China battles multiple outbreaks, driven by stealth omicron

China banned most people from leaving a coronavirus-hit northeastern
province and mobilized military reservists Monday as the
fast-spreading “stealth omicron” variant fuels the country's biggest
outbreak since the start of the pandemic two years ago.
The National Health Commission reported 1,337 locally transmitted
cases in the latest 24-hour period, including 895 in the industrial
province of Jilin. A government notice said that police permission
would be required for people to leave the area or travel from one
city to another (https://abcn.ws/36rA7oI).
The hard-hit province sent 7,000 reservists to help with the
response, from keeping order and registering people at testing
centers to using drones to carry out aerial spraying and
disinfection, state broadcaster CCTV reported.
Hundreds of cases were reported in other provinces and cities
along China's east coast and inland as well. Beijing, which had six
new cases, and Shanghai, with 41, locked down residential and
office buildings where infected people had been found.
“Every day when I go to work, I worry that if our office building
will suddenly be locked down then I won’t be able to get home, so
I have bought a sleeping bag and stored some fast food in the office
in advance, just in case,” said Yimeng Li, a Shanghai resident.
While mainland China's numbers are small compared to many other
countries, and even the semi-autonomous city of Hong Kong, they are
the highest since COVID-19 killed thousands in the central city of
Wuhan in early 2020. No deaths have been reported in the latest
outbreaks.
Hong Kong on Monday reported 26908 new cases and 249 deaths in
its latest 24-hour period. The city counts its cases differently than
the mainland, combining both rapid antigen tests and PCR test
results.
The city's leader, Carrie Lam, said authorities would not tighten
pandemic restrictions for now. “I have to consider whether the
public, whether the people would accept further measures,” she said
at a press briefing.
Mainland China has seen relatively few infections since the initial
Wuhan outbreak as the government has held fast to its zero-tolerance
strategy, which is focused on stopping transmission of the
coronavirus by relying on strict lockdowns and mandatory quarantines
for anyone who has come into contact with a positive case.
The government has indicated it will continue to stick to its
strategy of stopping transmission for the time being.

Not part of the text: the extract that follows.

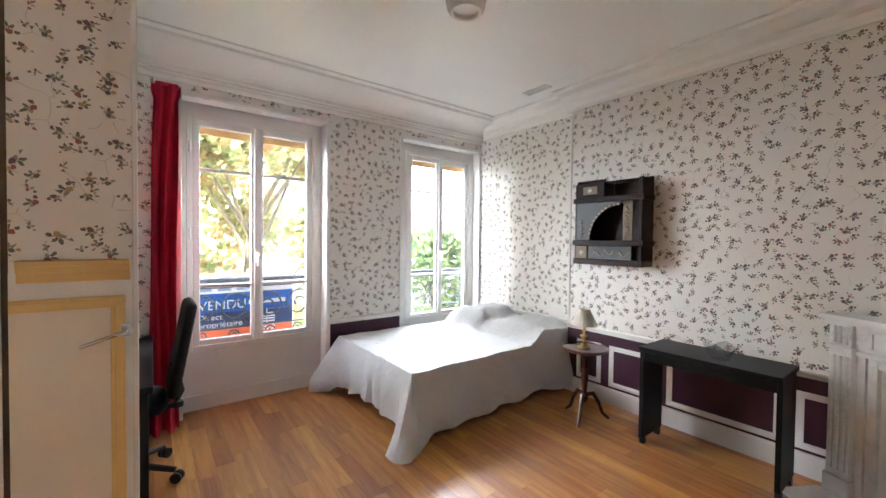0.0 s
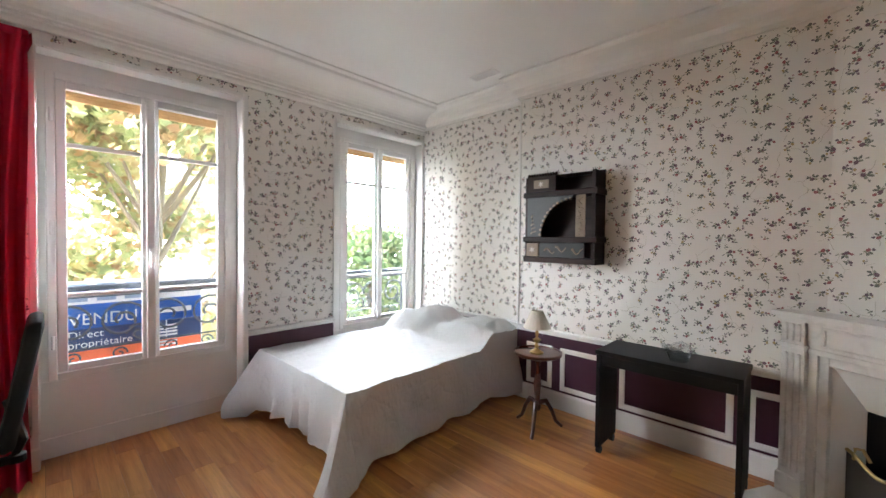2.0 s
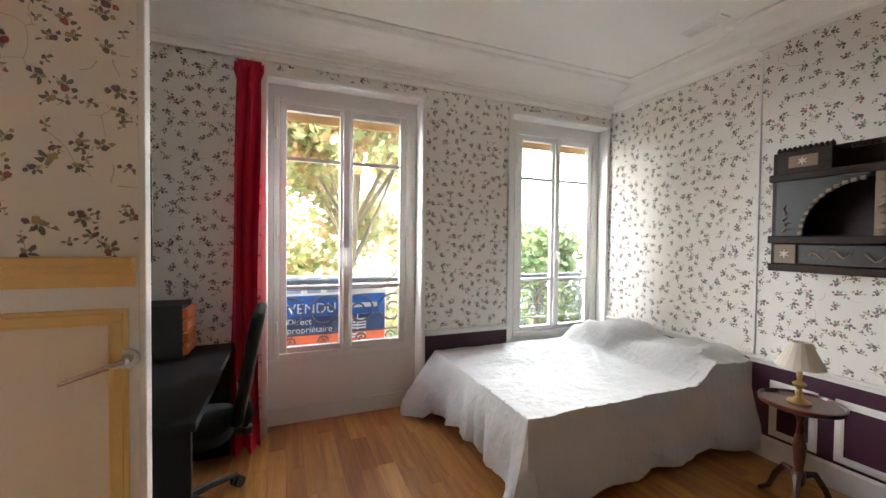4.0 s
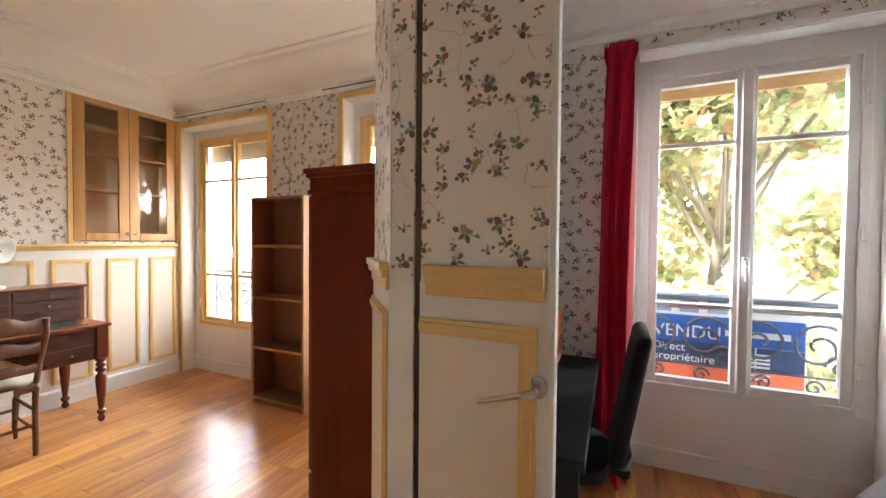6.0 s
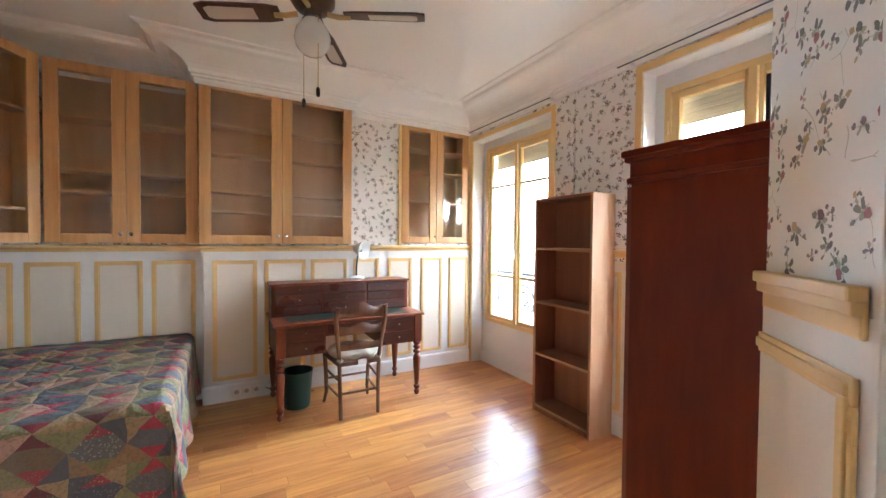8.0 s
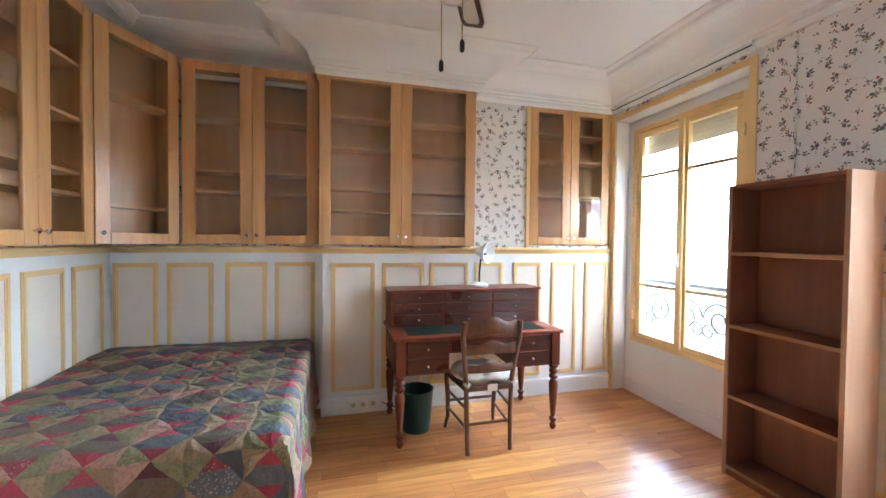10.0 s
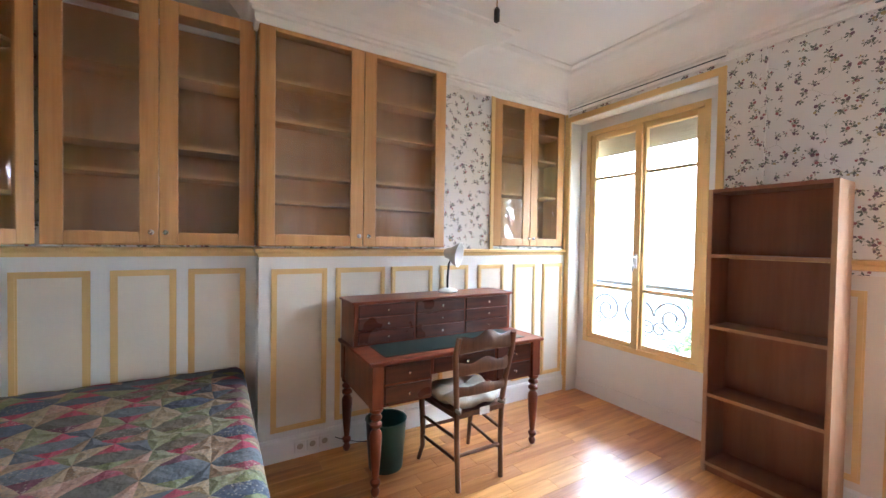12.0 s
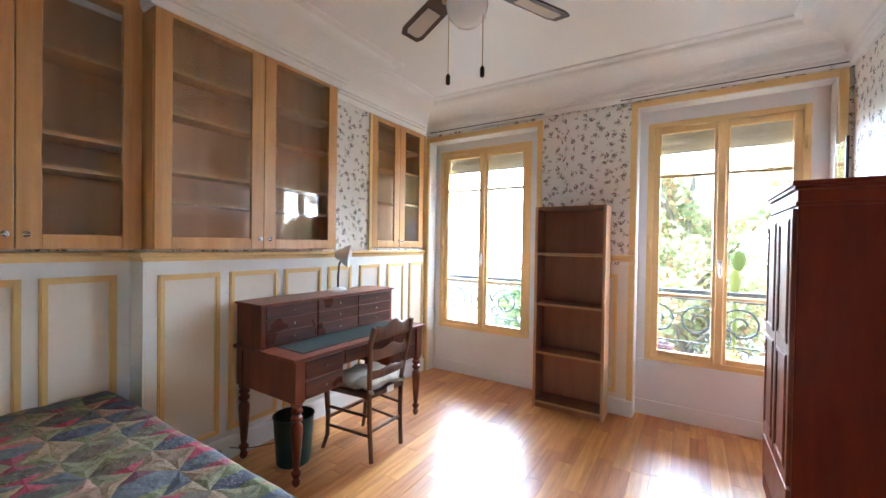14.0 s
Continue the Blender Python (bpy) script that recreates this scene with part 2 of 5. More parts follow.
def marble():
    n = Net("white_marble")
    p = n.coord()
    warp = n.vec("ADD", p, n.vec("SCALE", n.node("TexNoise", Vector=p, Scale=5.0, Detail=4.0).outputs[1], 0.35))
    vein = n.math("ABSOLUTE", n.math("SUBTRACT", n.noise(warp, 4.0, 5), 0.5))
    col = n.ramp(vein, [(0.0, (0.66, 0.65, 0.63)), (0.06, (0.74, 0.73, 0.71)), (0.3, (0.78, 0.77, 0.745))])
    return n.out(col, 0.32)


PAPER = wallpaper()
WHITE = paint("white_gloss_paint", (0.80, 0.79, 0.77), 0.42)
FRAME = paint("white_window_paint", (0.80, 0.79, 0.77), 0.35, 0.03)
PLASTER = paint("ceiling_plaster", (0.86, 0.845, 0.815), 0.8, 0.03)
CEILING = paint("satin_ceiling_paint", (0.86, 0.85, 0.82), 0.36, 0.03)
CREAM = paint("cream_panel_paint", (0.80, 0.73, 0.62), 0.5)
CREAMWHITE = paint("cool_white_panel_paint", (0.82, 0.82, 0.80), 0.48)
YELLOW = paint("ochre_yellow_trim_paint", (0.80, 0.57, 0.24), 0.4, 0.10)
PURPLE = paint("aubergine_paint", (0.050, 0.006, 0.026), 0.5, 0.15)
OAK = wood("honey_oak_floor", (0.36, 0.138, 0.032), (0.60, 0.275, 0.080), (26, 1.6, 26), 0.36, True, 0.25)
JOINT = paint("dark_floor_joint", (0.10, 0.045, 0.015), 0.8)
DARKMAHOG = wood("dark_mahogany", (0.025, 0.007, 0.005), (0.095, 0.024, 0.012), (2.5, 24, 30), 0.30, False, 0.2)
MAHOG = wood("mahogany", (0.085, 0.017, 0.006), (0.21, 0.052, 0.020), (5, 14, 1.3), 0.36, False, 0.08)
MAHOG.node_tree.nodes["Principled BSDF"].inputs["Specular IOR Level"].default_value = 0.35
REDWOOD = wood("red_mahogany_side", (0.095, 0.011, 0.001), (0.18, 0.026, 0.003), (6, 6, 0.9), 0.45, False, 0.0)
REDWOOD.node_tree.nodes["Principled BSDF"].inputs["Specular IOR Level"].default_value = 0.22
WALNUT = wood("dark_walnut", (0.035, 0.015, 0.008), (0.10, 0.045, 0.025), (14, 14, 1.5), 0.4)
CHAIRWOOD = wood("worn_brown_chair_wood", (0.07, 0.028, 0.014), (0.19, 0.088, 0.045), (12, 12, 2), 0.38)
MAPLE = wood("steamed_beech", (0.50, 0.25, 0.085), (0.66, 0.375, 0.145), (18, 18, 1.0), 0.36, False, 0.2)
LIGHTMAPLE = wood("pale_shelf_maple", (0.54, 0.31, 0.14), (0.66, 0.42, 0.21), (1.2, 14, 14), 0.45)
CABBACK = wood("pale_cabinet_back", (0.50, 0.285, 0.14), (0.61, 0.375, 0.20), (12, 12, 1.0), 0.5)
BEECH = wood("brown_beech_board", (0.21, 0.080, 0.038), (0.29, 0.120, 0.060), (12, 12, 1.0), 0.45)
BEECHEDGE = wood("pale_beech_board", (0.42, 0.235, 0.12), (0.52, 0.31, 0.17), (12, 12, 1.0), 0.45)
BLACK = paint("black_lacquer", (0.006, 0.006, 0.007), 0.5, 0.2)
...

Officials on Sunday locked down the southern city of Shenzhen, which
has 17.5 million people and is a major tech and finance hub that
borders Hong Kong. That followed the lockdown of Changchun,
home to 9 million people in Jilin province, starting last Friday.
On Monday, Zhang Wenhong, a prominent infectious disease expert
at a hospital affiliated with Shanghai's Fudan University noted in
an essay for China's business outlet Caixin, that the numbers for the
mainland were still in the beginning stages of an “exponential rise.”

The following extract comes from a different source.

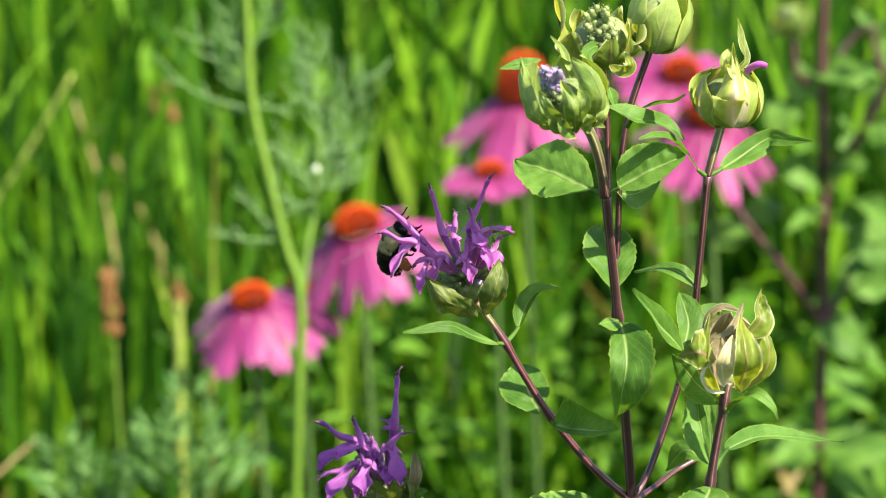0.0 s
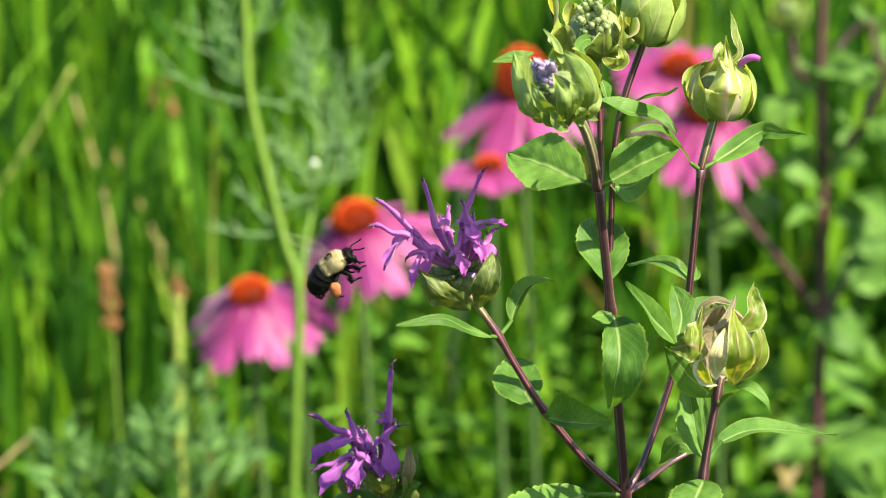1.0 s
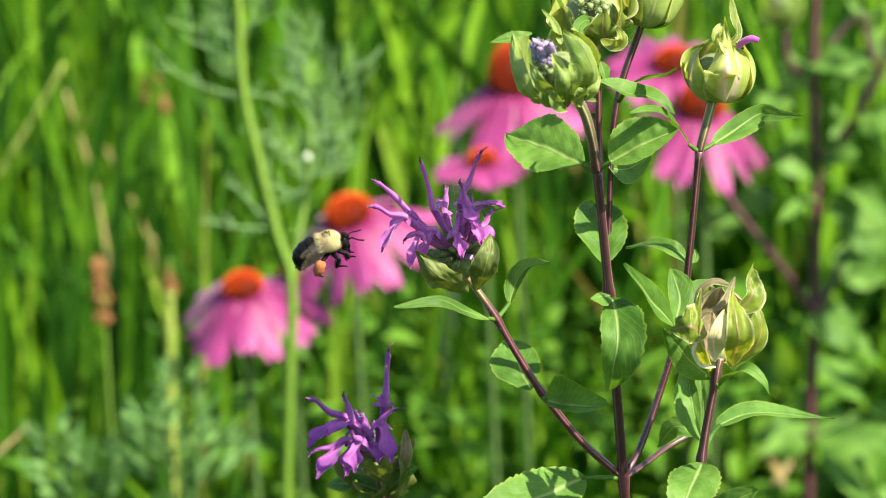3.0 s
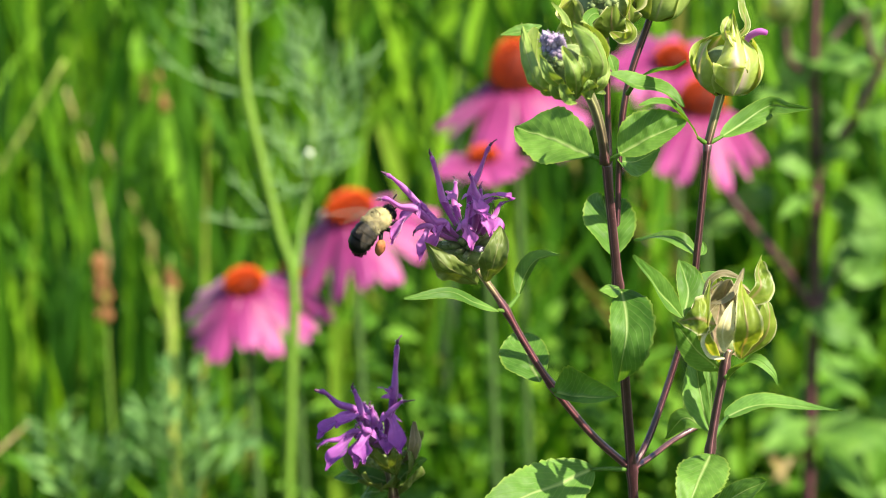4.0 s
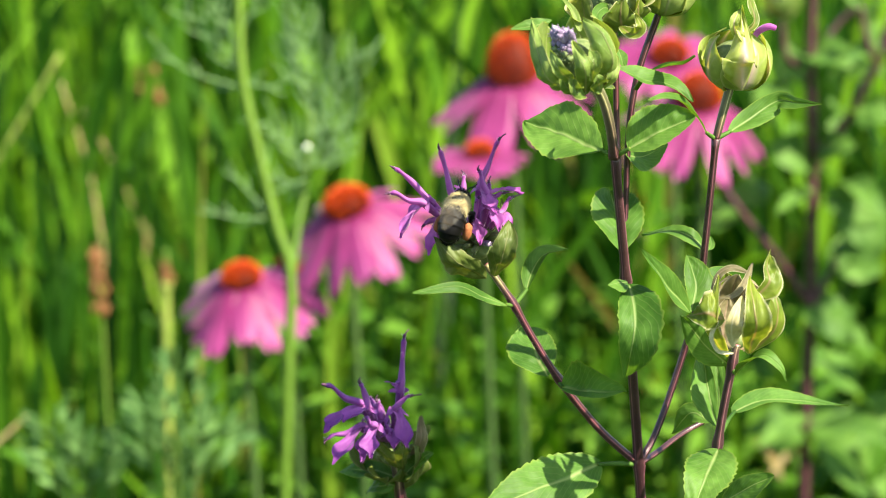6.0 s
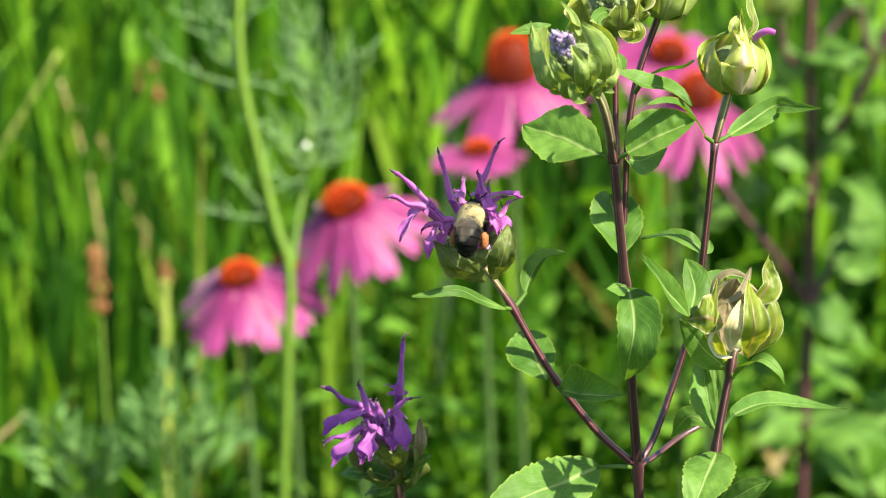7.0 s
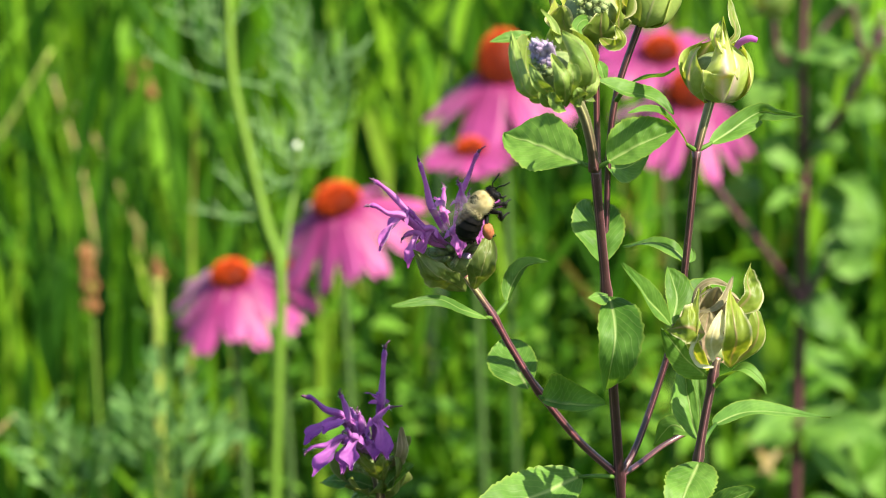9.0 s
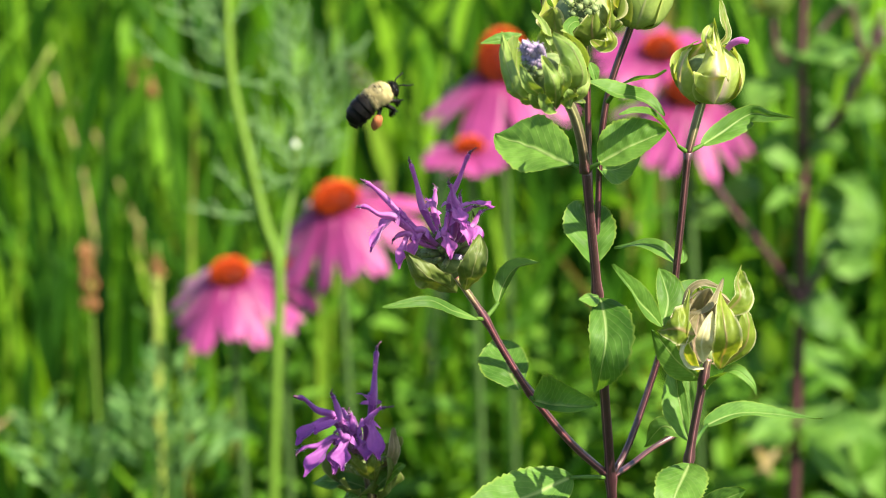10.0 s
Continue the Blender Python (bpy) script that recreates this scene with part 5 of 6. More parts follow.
# ---- bergamot out of focus behind ----
def far_bergamot():
    w = thing("wild_bergamot", (0.2001, 1.5200, 0.0), "out-of-flower bergamot with dark branching stems", "flower")
    f = Vector((0.2001, 1.5200, 0.0))
    st = lambda pts, a, b: stem(w, pts, a * 1.15, b * 1.2, STEM, square=0.0)
    st([f, (0.1992, 1.5200, 0.3348), (0.1988, 1.5200, 0.4331), (0.1995, 1.5200, 0.4843), (0.1981, 1.5200, 0.5598), (0.1954, 1.5200, 0.6213), (0.1957, 1.5200, 0.6698)], 0.0034, 0.0022, )
    st([(0.1995, 1.5200, 0.4827), (0.1802, 1.5100, 0.5120), (0.1572, 1.5000, 0.5421), (0.1448, 1.5000, 0.5606)], 0.0022, 0.0015)
    st([(0.1995, 1.5200, 0.4827), (0.2091, 1.5200, 0.5002), (0.2152, 1.5200, 0.5192)], 0.0022, 0.0015)
    st([(0.1993, 1.5200, 0.5613), (0.2140, 1.5300, 0.5765), (0.2295, 1.5400, 0.6089), (0.2406, 1.5400, 0.6398)], 0.0018, 0.0012)
    st([(0.1964, 1.5200, 0.6183), (0.2091, 1.5300, 0.6351), (0.2208, 1.5300, 0.6473)], 0.0016, 0.0012)
    st([(0.1956, 1.5200, 0.6122), (0.1816, 1.5100, 0.6229), (0.1780, 1.5100, 0.6471)], 0.0016, 0.0012)
    st([(0.1979, 1.5200, 0.5530), (0.2029, 1.5200, 0.5676), (0.2160, 1.5100, 0.5912), (0.2272, 1.5000, 0.6177), (0.2357, 1.5000, 0.6373)], 0.0024, 0.0016)
    st([(0.2271, 1.5000, 0.6201), (0.2215, 1.5000, 0.6357), (0.2186, 1.5000, 0.6507)], 0.0018, 0.0012)
    blade(w, [(0.2271, 1.5000, 0.6201), (0.2176, 1.4900, 0.6259), (0.2076, 1.4800, 0.6239)], 0.0035, 0.0035, (0.1, -0.55, 0.8), (16, 16), mat=FAR_LEAF, n=14, m=6)
    blade(w, [(0.2274, 1.5000, 0.6207), (0.2323, 1.4900, 0.6283), (0.2397, 1.4800, 0.6285)], 0.0038, 0.0038, (0.1, -0.55, 0.8), (16, 16), mat=FAR_LEAF, n=14, m=6)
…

China's vast passenger rail network said it would cut service
significantly, and both China Railway and airlines said they would
offer free refunds to people who had already bought tickets. Shanghai
suspended bus service to other cities and provinces.
Shanghai has recorded 713 cases in March, of which 632 are
asymptomatic cases. China counts positive and asymptomatic cases
separately in its national numbers. Schools in China's largest city
have switched to remote learning.
In Beijing, several buildings were sealed off over the weekend.
Residents said they were willing to follow the zero-tolerance
policies despite any personal impact.
“I think only when the epidemic is totally wiped out can we ease
up," said Tong Xin, 38, a shop owner in the Silk Market, a
tourist-oriented mall in the Chinese capital.
Much of the current outbreak across Chinese cities is being driven
by the variant commonly known as “stealth omicron," or the B.A.2
lineage of the omicron variant, Zhang noted. Early research suggests
it spreads faster than the original omicron, which itself spread
faster than the original virus and other variants.
“But if our country opens up quickly now, it will cause a large
number of infections in people in a short period of time," Zhang
wrote Monday. "No matter how low the death rate is, it will still
cause a run on medical resources and a short term shock to social
life, causing irreparable harm to families and society.”